EXERCISE BRIEF: Go through the listing and write out all of it exactly.

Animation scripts
■ ■ ■ ■ ■

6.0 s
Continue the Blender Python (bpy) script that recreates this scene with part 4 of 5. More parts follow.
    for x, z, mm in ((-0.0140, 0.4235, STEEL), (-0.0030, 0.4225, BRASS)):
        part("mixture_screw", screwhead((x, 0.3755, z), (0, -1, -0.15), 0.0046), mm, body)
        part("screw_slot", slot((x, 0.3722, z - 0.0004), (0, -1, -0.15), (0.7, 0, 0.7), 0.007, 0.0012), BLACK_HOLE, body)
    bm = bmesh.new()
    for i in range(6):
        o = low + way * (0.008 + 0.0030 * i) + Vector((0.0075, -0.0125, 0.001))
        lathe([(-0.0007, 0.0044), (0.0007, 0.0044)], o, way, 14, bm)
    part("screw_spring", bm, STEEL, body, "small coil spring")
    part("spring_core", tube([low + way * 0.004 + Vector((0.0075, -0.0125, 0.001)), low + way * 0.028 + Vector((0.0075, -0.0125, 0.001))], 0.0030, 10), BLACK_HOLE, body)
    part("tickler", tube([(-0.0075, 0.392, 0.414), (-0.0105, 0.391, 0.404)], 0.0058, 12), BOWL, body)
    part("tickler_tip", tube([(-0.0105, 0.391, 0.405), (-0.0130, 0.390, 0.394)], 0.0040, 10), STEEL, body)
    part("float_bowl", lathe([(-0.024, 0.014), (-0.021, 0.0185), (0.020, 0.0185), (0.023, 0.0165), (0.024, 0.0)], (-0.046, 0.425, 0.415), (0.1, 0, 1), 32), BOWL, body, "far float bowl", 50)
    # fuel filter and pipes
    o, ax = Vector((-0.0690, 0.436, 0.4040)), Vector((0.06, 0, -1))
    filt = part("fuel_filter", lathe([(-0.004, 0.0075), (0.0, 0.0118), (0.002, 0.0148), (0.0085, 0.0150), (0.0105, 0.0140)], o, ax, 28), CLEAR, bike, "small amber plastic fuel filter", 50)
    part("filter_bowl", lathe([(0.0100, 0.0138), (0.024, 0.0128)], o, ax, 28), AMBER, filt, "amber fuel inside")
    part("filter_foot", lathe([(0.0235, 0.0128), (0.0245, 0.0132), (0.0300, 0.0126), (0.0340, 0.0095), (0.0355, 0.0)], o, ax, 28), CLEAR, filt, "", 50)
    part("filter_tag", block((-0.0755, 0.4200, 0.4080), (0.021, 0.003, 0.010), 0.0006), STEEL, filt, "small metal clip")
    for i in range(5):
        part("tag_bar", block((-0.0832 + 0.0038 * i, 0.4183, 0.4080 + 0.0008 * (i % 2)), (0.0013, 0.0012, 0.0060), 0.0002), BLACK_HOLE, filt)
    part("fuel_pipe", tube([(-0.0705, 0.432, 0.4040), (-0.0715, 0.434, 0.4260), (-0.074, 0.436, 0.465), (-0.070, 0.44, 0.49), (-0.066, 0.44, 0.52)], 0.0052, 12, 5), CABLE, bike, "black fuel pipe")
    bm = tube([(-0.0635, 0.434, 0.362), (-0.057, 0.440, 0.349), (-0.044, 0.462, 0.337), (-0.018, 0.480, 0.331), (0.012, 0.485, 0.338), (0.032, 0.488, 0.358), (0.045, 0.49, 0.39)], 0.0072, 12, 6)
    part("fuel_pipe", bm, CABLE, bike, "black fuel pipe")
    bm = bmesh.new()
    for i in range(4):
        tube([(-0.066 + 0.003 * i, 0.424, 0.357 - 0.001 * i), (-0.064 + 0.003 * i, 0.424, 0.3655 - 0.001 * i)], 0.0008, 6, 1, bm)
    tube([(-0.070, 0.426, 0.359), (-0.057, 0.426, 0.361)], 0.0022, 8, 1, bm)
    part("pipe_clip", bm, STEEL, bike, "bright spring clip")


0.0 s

■ ■ ■ ■ ■

RESULT FOR THIS EXERCISE:
6.0 s
Continue the Blender Python (bpy) script that recreates this scene with part 4 of 5. More parts follow.
    for x, z, mm in ((-0.0140, 0.4235, STEEL), (-0.0030, 0.4225, BRASS)):
        part("mixture_screw", screwhead((x, 0.3755, z), (0, -1, -0.15), 0.0046), mm, body)
        part("screw_slot", slot((x, 0.3722, z - 0.0004), (0, -1, -0.15), (0.7, 0, 0.7), 0.007, 0.0012), BLACK_HOLE, body)
    bm = bmesh.new()
    for i in range(6):
        o = low + way * (0.008 + 0.0030 * i) + Vector((0.0075, -0.0125, 0.001))
        lathe([(-0.0007, 0.0044), (0.0007, 0.0044)], o, way, 14, bm)
    part("screw_spring", bm, STEEL, body, "small coil spring")
    part("spring_core", tube([low + way * 0.004 + Vector((0.0075, -0.0125, 0.001)), low + way * 0.028 + Vector((0.0075, -0.0125, 0.001))], 0.0030, 10), BLACK_HOLE, body)
    part("tickler", tube([(-0.0075, 0.392, 0.414), (-0.0105, 0.391, 0.404)], 0.0058, 12), BOWL, body)
    part("tickler_tip", tube([(-0.0105, 0.391, 0.405), (-0.0130, 0.390, 0.394)], 0.0040, 10), STEEL, body)
    part("float_bowl", lathe([(-0.024, 0.014), (-0.021, 0.0185), (0.020, 0.0185), (0.023, 0.0165), (0.024, 0.0)], (-0.046, 0.425, 0.415), (0.1, 0, 1), 32), BOWL, body, "far float bowl", 50)
    # fuel filter and pipes
    o, ax = Vector((-0.0690, 0.436, 0.4040)), Vector((0.06, 0, -1))
    filt = part("fuel_filter", lathe([(-0.004, 0.0075), (0.0, 0.0118), (0.002, 0.0148), (0.0085, 0.0150), (0.0105, 0.0140)], o, ax, 28), CLEAR, bike, "small amber plastic fuel filter", 50)
    part("filter_bowl", lathe([(0.0100, 0.0138), (0.024, 0.0128)], o, ax, 28), AMBER, filt, "amber fuel inside")
    part("filter_foot", lathe([(0.0235, 0.0128), (0.0245, 0.0132), (0.0300, 0.0126), (0.0340, 0.0095), (0.0355, 0.0)], o, ax, 28), CLEAR, filt, "", 50)
    part("filter_tag", block((-0.0755, 0.4200, 0.4080), (0.021, 0.003, 0.010), 0.0006), STEEL, filt, "small metal clip")
    for i in range(5):
        part("tag_bar", block((-0.0832 + 0.0038 * i, 0.4183, 0.4080 + 0.0008 * (i % 2)), (0.0013, 0.0012, 0.0060), 0.0002), BLACK_HOLE, filt)
    part("fuel_pipe", tube([(-0.0705, 0.432, 0.4040), (-0.0715, 0.434, 0.4260), (-0.074, 0.436, 0.465), (-0.070, 0.44, 0.49), (-0.066, 0.44, 0.52)], 0.0052, 12, 5), CABLE, bike, "black fuel pipe")
    bm = tube([(-0.0635, 0.434, 0.362), (-0.057, 0.440, 0.349), (-0.044, 0.462, 0.337), (-0.018, 0.480, 0.331), (0.012, 0.485, 0.338), (0.032, 0.488, 0.358), (0.045, 0.49, 0.39)], 0.0072, 12, 6)
    part("fuel_pipe", bm, CABLE, bike, "black fuel pipe")
    bm = bmesh.new()
    for i in range(4):
        tube([(-0.066 + 0.003 * i, 0.424, 0.357 - 0.001 * i), (-0.064 + 0.003 * i, 0.424, 0.3655 - 0.001 * i)], 0.0008, 6, 1, bm)
    tube([(-0.070, 0.426, 0.359), (-0.057, 0.426, 0.361)], 0.0022, 8, 1, bm)
    part("pipe_clip", bm, STEEL, bike, "bright spring clip")


0.0 s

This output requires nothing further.